Background
Britain’s most iconic small car, the Mini broke the small car mould for the 1960s and quickly became seen as trendy, fun and fashionable as well as hugely practical for city and local transport. Launched in two forms, the Austin Se7en and the Morris Mini-Minor, at the same prices but with different badging and grilles, it was available in basic or Super form, the latter with upgraded trim and detailing.
The car represented Alec Issigonis’s dream for small car packaging and was entirely designed by him – which gave it its uncompromised character and uniqueness, but also gave its makers, the British Motor Corporation, some nightmares especially with water leaks on the earliest cars. It was so different that even the wheels and tyres had to be newly created for it, and it’s said they lost money on every car sold – but it set the trend for compact front-wheel drive saloons with transverse engines and all-independent suspension. A few other manufacturers were even brave enough to copy the gearbox-in-sump arrangement, though the rubber suspension remained pretty much exclusively Mini and was developed by Issigonis’ great friend, Alex Moulton.

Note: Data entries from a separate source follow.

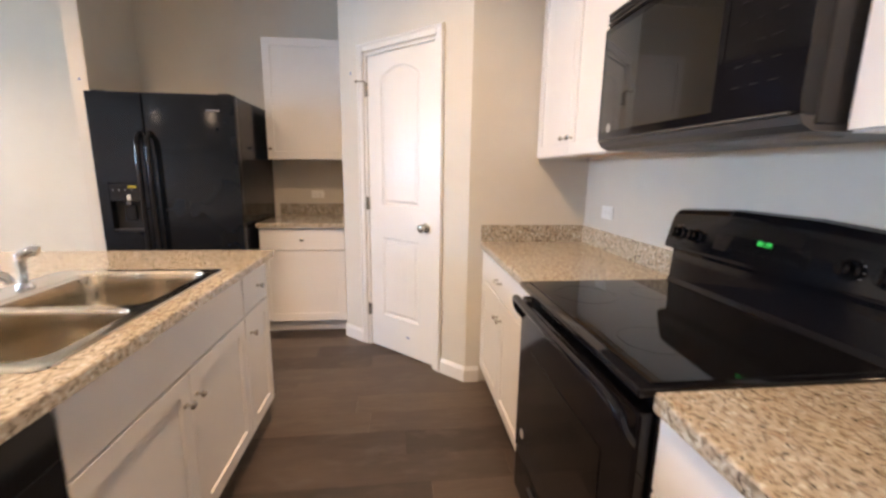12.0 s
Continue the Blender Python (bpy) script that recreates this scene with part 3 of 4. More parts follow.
# ---- worktops ----
def slab(x0, x1, y0, y1, z1, thick, radii=0.012, hole=None):
    """A stone slab with eased edges, and a hole for a sink."""
    bm, e = bmesh.new(), 0.006
    out = rounded(x0, x1, y0, y1, radii)
    small = rounded(x0 + e, x1 - e, y0 + e, y1 - e, max(radii - e, 0.003))
    mid = rounded(x0 + 0.0018, x1 - 0.0018, y0 + 0.0018, y1 - 0.0018, max(radii - 0.0018, 0.003))
    top, ease, side, foot = ring_of(bm, small, z1), ring_of(bm, mid, z1 - 0.0018), ring_of(bm, out, z1 - e), ring_of(bm, out, z1 - thick)
    bridge(bm, top, ease), bridge(bm, ease, side), bridge(bm, side, foot)
    if hole:
        a, b = ring_of(bm, rounded(*hole, 0.03), z1), ring_of(bm, rounded(*hole, 0.03), z1 - thick)
        bridge(bm, b, a)
        sheet(bm, [top, a]), sheet(bm, [foot, b])
    else:
        bm.faces.new(top), bm.faces.new(foot[::-1])
    return bm


def counter(name, bm, splashes, label):
    ob = thing(name, pose(0, 0, 0), label, "countertop", "granite countertops")
    part("worktop", bm, GRANITE, ob)
    for s in splashes:
        part("backsplash", box(bmesh.new(), *s, 0.0025), GRANITE, ob)
    return ob


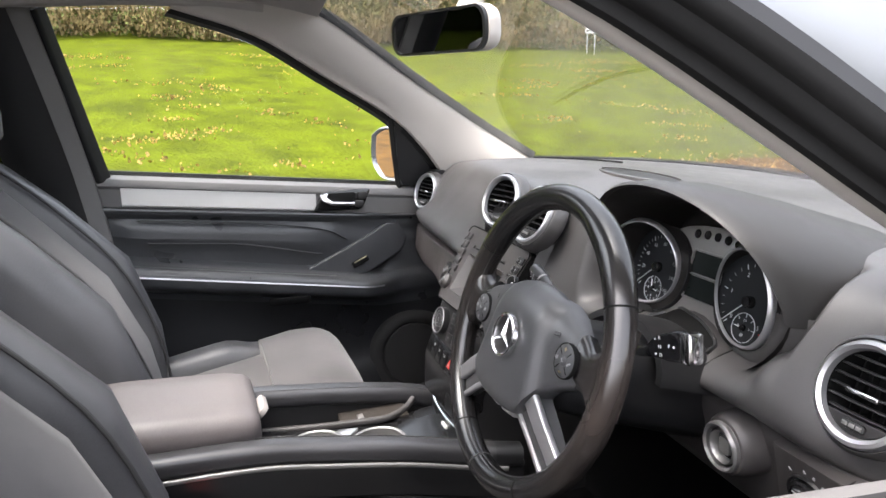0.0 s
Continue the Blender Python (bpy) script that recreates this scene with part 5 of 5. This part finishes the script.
for i in range(3):
    for j in range(3):
        px, py = -0.0315 + 0.0275 * i, 0.018 - 0.0185 * j
        b = part("button", box(px - 0.013, px + 0.013, py - 0.0085, py + 0.0085, 0, 0.0028, 0.0012), BUTTON, climate)
        part("symbol", moved(bars([(px - 0.001, py, 0.0048, 0.0008, 12 * (i - 1)), (px + 0.001, py + 0.0018, 0.0024, 0.0007, 30)]), at(0, 0, 0.0031)), DIMWHITE, b)

ROW = facing((CX + 0.005, 0.0825, 0.922), (0, -0.955, 0.297))
row = thing("switch_row", ROW, "black switch row with a red hazard button", "switches", world_coords=False)


def bow(x):
    return 10 * 0.09 * (x / 0.12) ** 2 * 0.012


part("panel", plate([(x, 0.0175 + bow(x)) for x in np.linspace(-0.098, 0.098, 13)] + [(x, -0.0175 + bow(x)) for x in np.linspace(0.098, -0.098, 13)], 0.006, 0.0015), PIANO, row)
for i in range(7):
    px = -0.081 + 0.027 * i
    hz = i == 3
    b = part("switch", box(px - 0.0125, px + 0.0125, -0.015 + bow(px), 0.015 + bow(px), 0, 0.0016, 0.0008), PIANO, row, "red-marked hazard button" if hz else "")
    if hz:
        part("triangle", moved(plate([(0, 0.009), (0.007, -0.006), (-0.007, -0.006)], 0.001), at(px, bow(px), 0.0022)), RED, b, "red triangle")
        part("triangle_mark", moved(plate([(0, 0.0028), (0.0026, -0.0028), (-0.0026, -0.0028)], 0.0006), at(px, bow(px), 0.0027)), DIMWHITE, b)
    else:
        part("symbol", moved(bars([(px - 0.002, 0.008 + bow(px), 0.0042, 0.0008, 0), (px - 0.001, 0.005 + bow(px), 0.005, 0.0007, 0), (px + 0.002, 0.0065 + bow(px), 0.0008, 0.004, 20)]), at(0, 0, 0.002)), DIMWHITE, b)

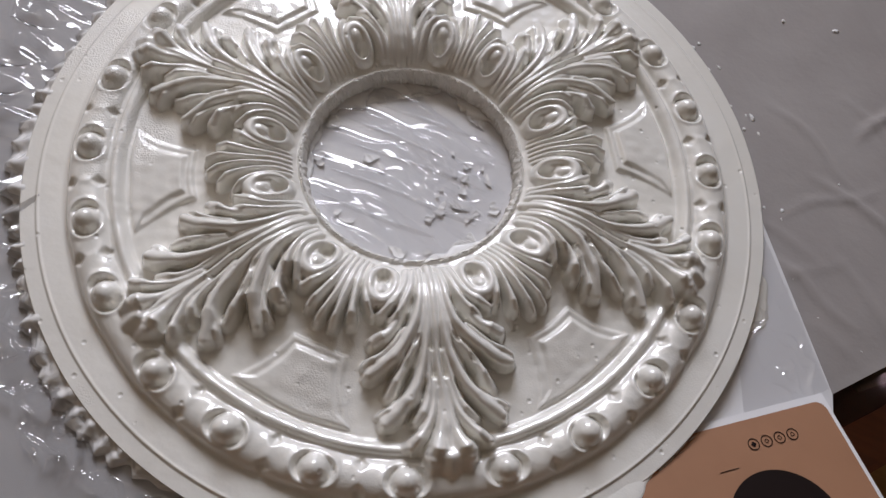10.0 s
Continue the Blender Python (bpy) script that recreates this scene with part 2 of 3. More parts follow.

The Mini would go on, of course, to become hugely successful on race circuits and gruelling rallies, and to spawn all manner of variants from the booted Riley Elf and Wolseley Hornet (which Issigonis hated) to multi-point fuel-injected versions in the 1990s. Production only ended in 2000, after a 41-year run – but the model that typifies the Mini is the early, 1959-63 rubber-suspension Morris and Austin 850s.